Meningococcal vaccination rates are low among eligible patients with complement component deficiencies, according to a study of U.S. data.
Researchers used a nationwide database to assess uptake of vaccines against meningococcal serogroups A, C, W and Y (MenACWY) and meningococcal B (MenB) in the years after the vaccines were recommended for patients with complement component deficiencies (CDs).
“Recommendations to immunize complement-deficient persons against invasive meningococcal disease — something for which they are at greatly increased risk — have been in place for decades, yet heretofore there were no data on uptake,” Gary S. Marshall, MD, professor of pediatrics and chief of the division of pediatric infectious diseases at Norton Children’s and the University of Louisville School of Medicine, told Healio. “We were curious to know if the recommendations were being followed.”

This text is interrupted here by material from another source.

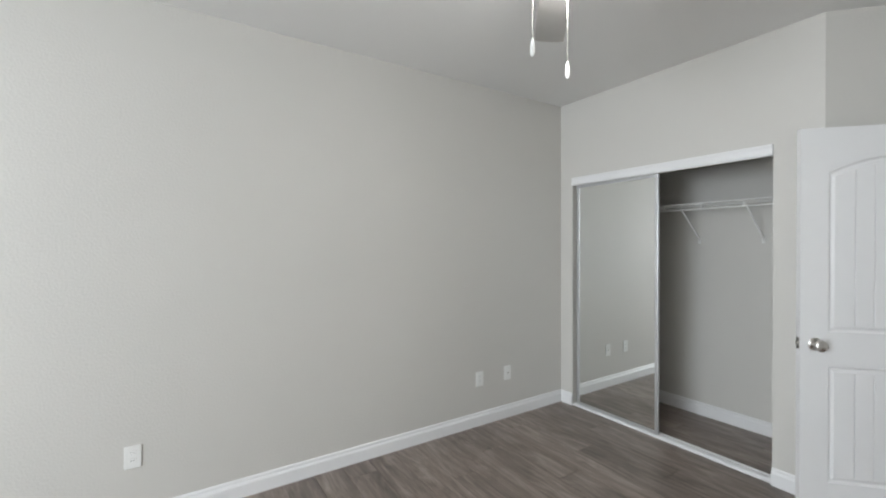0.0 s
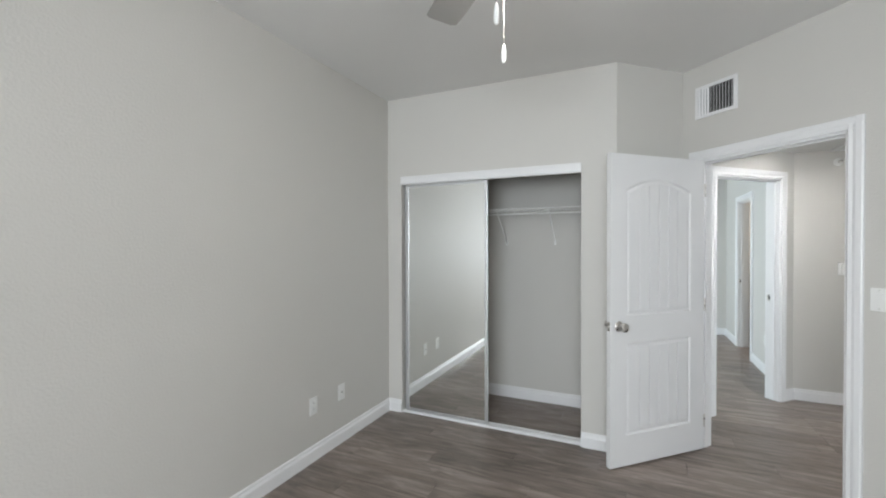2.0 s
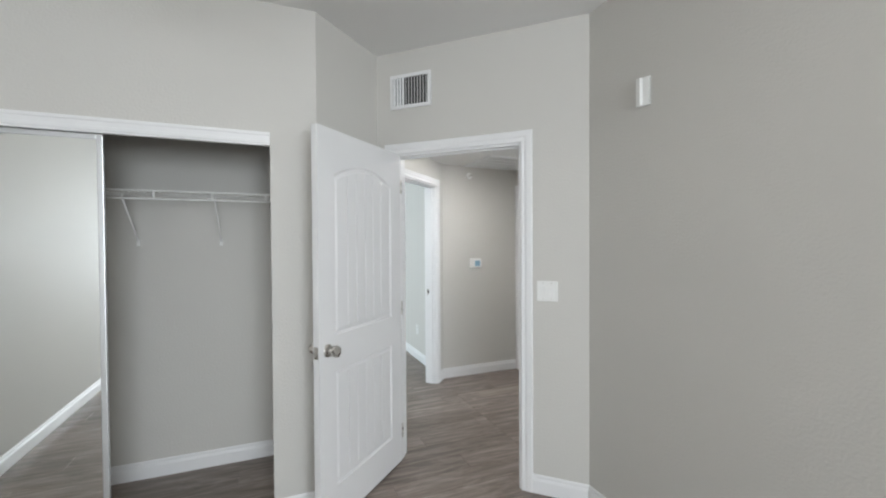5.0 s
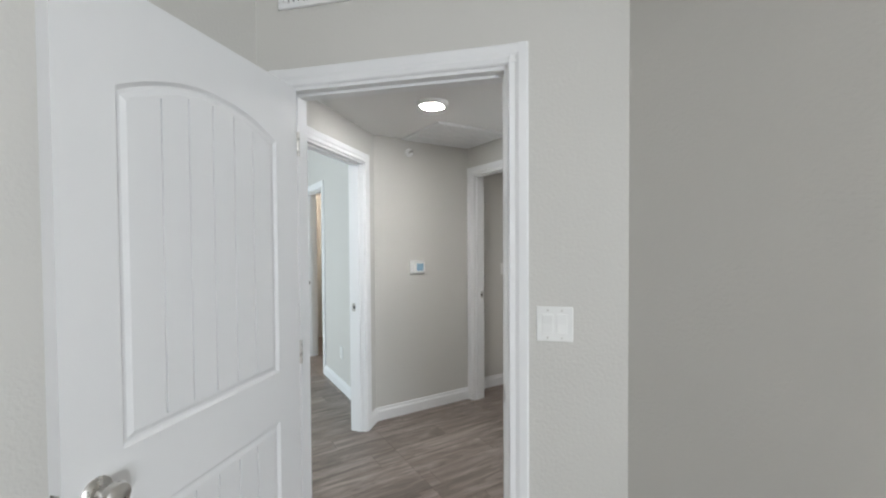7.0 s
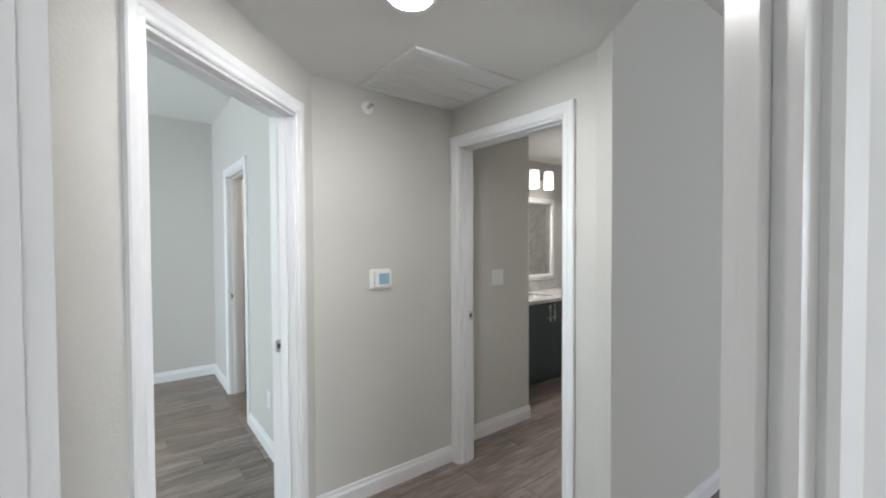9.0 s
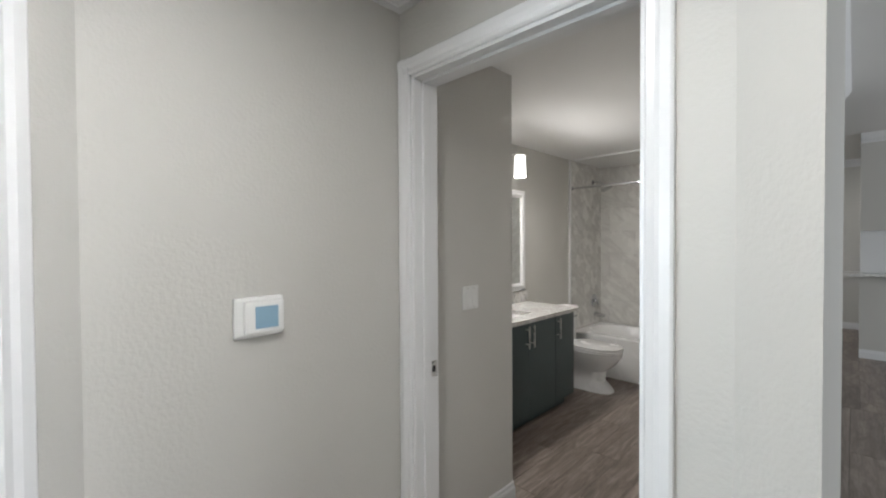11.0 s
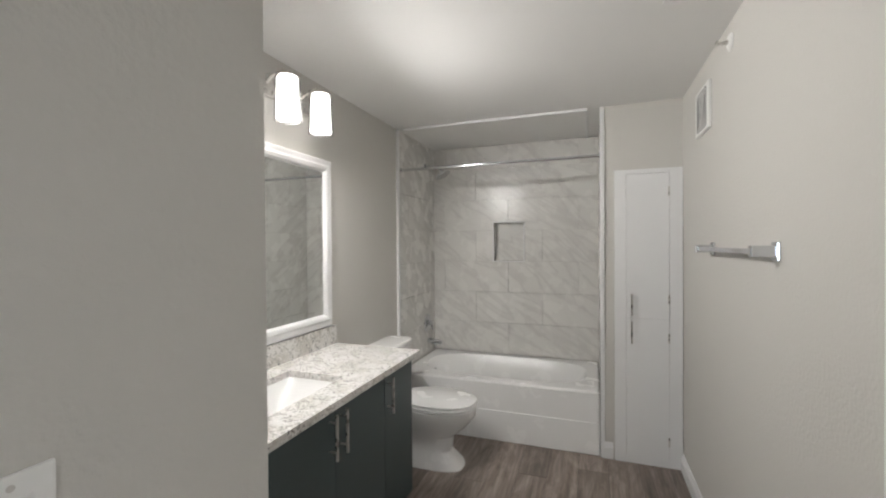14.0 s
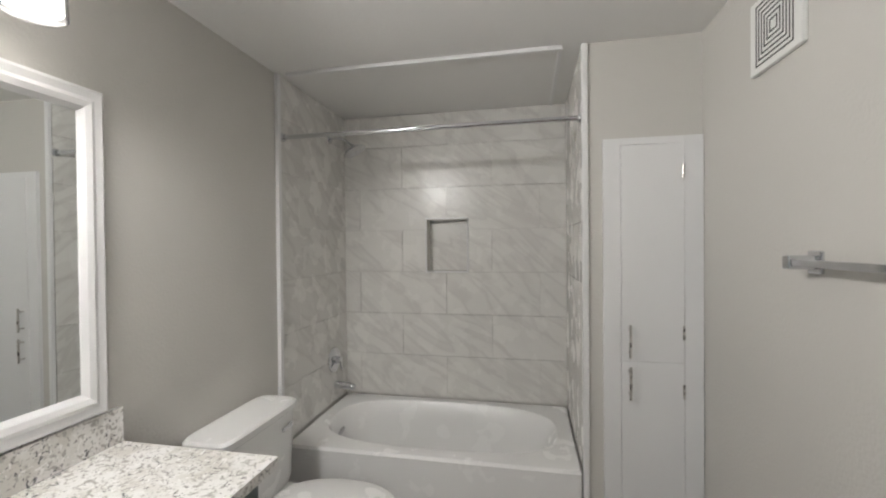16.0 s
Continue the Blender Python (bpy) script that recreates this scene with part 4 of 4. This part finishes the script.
def bathtub():
    x0, x1, y0, y1, h = 4.297, 5.781, -5.804, -5.022, 0.43
    cx, cy, rx, ry = (x0 + x1) / 2, (y0 + y1) / 2, (x1 - x0) / 2, (y1 - y0) / 2
    root = thing("bathtub", pose(cx, cy, 0), "white enamelled alcove bathtub with an apron front", "bathtub")
    bm = bmesh.new()
    loft(bm, [squircle(0, 0, 0, rx, ry, 60, 96), squircle(0, 0, h - 0.012, rx, ry, 60, 96), squircle(0, 0, h, rx - 0.012, ry - 0.012, 60, 96),
              squircle(0.0, -0.01, h + 0.001, rx - 0.09, ry - 0.075, 2.9, 96), squircle(0, -0.01, h - 0.012, rx - 0.102, ry - 0.087, 2.9, 96), squircle(0.02, -0.01, 0.25, rx - 0.16, ry - 0.12, 3, 96),
              squircle(0.03, -0.01, 0.13, rx - 0.22, ry - 0.15, 3, 96), squircle(0.03, -0.01, 0.1, rx - 0.3, ry - 0.2, 3, 96)], False, True)
    part("tub_shell", bm, M_ENAMEL, root, smooth=True)
    bm = bmesh.new()
    prism(bm, [(-rx + 0.01, 0.005), (rx - 0.01, 0.005), (rx - 0.01, 0.09), (0.22, 0.09), (0.17, 0.22), (-rx + 0.01, 0.22)], ry - 0.002, ry + 0.007)
    part("apron_panel", bm, M_ENAMEL, root)
    bm = bmesh.new()
    cyl(bm, (rx - 0.135, 0, 0.33), (rx - 0.125, 0, 0.335), 0.035)
    part("overflow_plate", bm, M_CHROME, root, "chrome overflow plate")


bathtub()


def tub_fittings():
    root = thing("tub_spout", pose(5.783, -5.62, 0.545), "chrome tub spout on the tiled wall", "faucet")
    bm = bmesh.new()
    tube(bm, [(0, 0, 0), (-0.02, 0, 0), (-0.1, 0, -0.004), (-0.13, 0, -0.012)], [0.026, 0.024, 0.022, 0.018], 18)
    part("spout_body", bm, M_CHROME, root, smooth=True)
    root = thing("shower_valve", pose(5.784, -5.6, 0.715), "round chrome shower valve with a lever", "faucet")
    bm = bmesh.new()
    lathe(bm, [(0.001, 0), (0.082, 0), (0.08, 0.006), (0.04, 0.014), (0.001, 0.015)], Matrix.Rotation(radians(-90), 4, "Y"), 32)
    part("escutcheon", bm, M_CHROME, root, smooth=True)
    bm = bmesh.new()
    lathe(bm, [(0.025, 0.01), (0.022, 0.05), (0.001, 0.055)], Matrix.Rotation(radians(-90), 4, "Y"), 20)
    tube(bm, [(-0.045, 0, 0), (-0.05, 0.0, -0.04), (-0.055, 0, -0.065)], [0.009, 0.007, 0.006], 10)
    part("lever", bm, M_CHROME, root, smooth=True)
    root = thing("shower_fixture", pose(5.784, -5.57, 2.15), "chrome shower head on a bent arm", "shower head")
    bm = bmesh.new()
    lathe(bm, [(0.001, 0), (0.03, 0), (0.026, 0.008), (0.012, 0.012)], Matrix.Rotation(radians(-90), 4, "Y"), 20)
    part("flange", bm, M_CHROME, root, smooth=True)
    bm = bmesh.new()
    tube(bm, [(0, 0, 0), (-0.06, 0, 0.0), (-0.11, 0, -0.015), (-0.15, 0, -0.05)], 0.0085, 10)
    part("arm", bm, M_CHROME, root, smooth=True)
    bm = bmesh.new()
    lathe(bm, [(0.012, 0.02), (0.02, 0.0), (0.07, -0.022), (0.075, -0.03), (0.07, -0.034), (0.001, -0.034)], Matrix.Translation((-0.16, 0, -0.062)) @ Matrix.Rotation(radians(28), 4, "Y"), 32)
    part("spray_plate", bm, M_CHROME, root, smooth=True)
    root = thing("shower_rod", pose(0, 0, 0), "straight chrome shower curtain rod across the tub", "curtain rod")
    bm = bmesh.new()
    cyl(bm, (4.292, -5.05, 2.03), (5.795, -5.05, 2.03), 0.0115)
    part("rod", bm, M_CHROME, root, smooth=True)
    for a, b in ((4.285, 4.31), (5.799, 5.774)):
        bm = bmesh.new()
        cyl(bm, (a, -5.05, 2.03), (b, -5.05, 2.03), 0.028, 0.018)
        part("end_flange", bm, M_CHROME, root, smooth=True)


tub_fittings()

# trims of the tub alcove
for nm, b in (("trim_tub_left", (5.778, -5.022, 0.43, 5.7985, -4.996, 2.345)), ("trim_tub_right", (4.272, -5.026, 0.0, 4.298, -5.006, 2.345)),
              ("trim_tub_ceiling", (4.38, -5.03, 2.33, 5.74, -5.005, 2.3475)), ("trim_tub_ceiling_side", (4.375, -5.80, 2.335, 4.395, -5.03, 2.3475)),
              ("trim_niche_top", (4.918, -5.806, 1.63, 5.208, -5.795, 1.642)), ("trim_niche_bottom", (4.918, -5.806, 1.275, 5.208, -5.795, 1.287)),
              ("trim_niche_left", (5.198, -5.8065, 1.28, 5.209, -5.7955, 1.638)), ("trim_niche_right", (4.917, -5.8065, 1.28, 4.928, -5.7955, 1.638))):
    bm = bmesh.new()
    box(bm, *b, bevel=0.003)
    strip = part(nm, bm, M_TRIM)
    strip.location = BATH
    tagged(strip, "narrow white trim strip round the tub alcove", "trim", kind="structure")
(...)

For MenB in particular, Marshall said they wondered if the recommendation to routinely vaccinate high-risk patients — made by the CDC’s Advisory Committee on Immunization Practices (ACIP) in 2015 — was “lost” in the confusion surrounding a shared clinical decision-making recommendation for healthy adolescents and young adults.
Their retrospective study used data from the deidentified Optum Research Database to assess uptake and time to vaccination among patients with newly diagnosed CDs between January 2010 through March 2018 for MenACWY and January 2015 through March 2018 for MenB — dates that were based on when the ACIP first made recommendations.
Overall, 1,470 MenACWY-eligible and 396 MenB-eligible patients were included in the primary analyses. The study revealed that only 4.6% and 2.2% of patients received MenACWY and MenB vaccinations, respectively, within 3 years of a CD diagnosis.
Additionally, the estimated uptake of a second dose of a MenACWY vaccine was also low (4.4% within 1 year), and that although the estimated uptake of a second dose of a MenB vaccine was much higher (83.3% within 1 year), only six patients received a first dose, suggesting that the results “should be interpreted with caution.”
“Providers should ensure that patients with complement deficiency are fully immunized against invasive meningococcal disease,” Marshall said. “Special effort is warranted to highlight risk-based vaccine recommendations, especially in the context of coexisting routine recommendations for various populations.”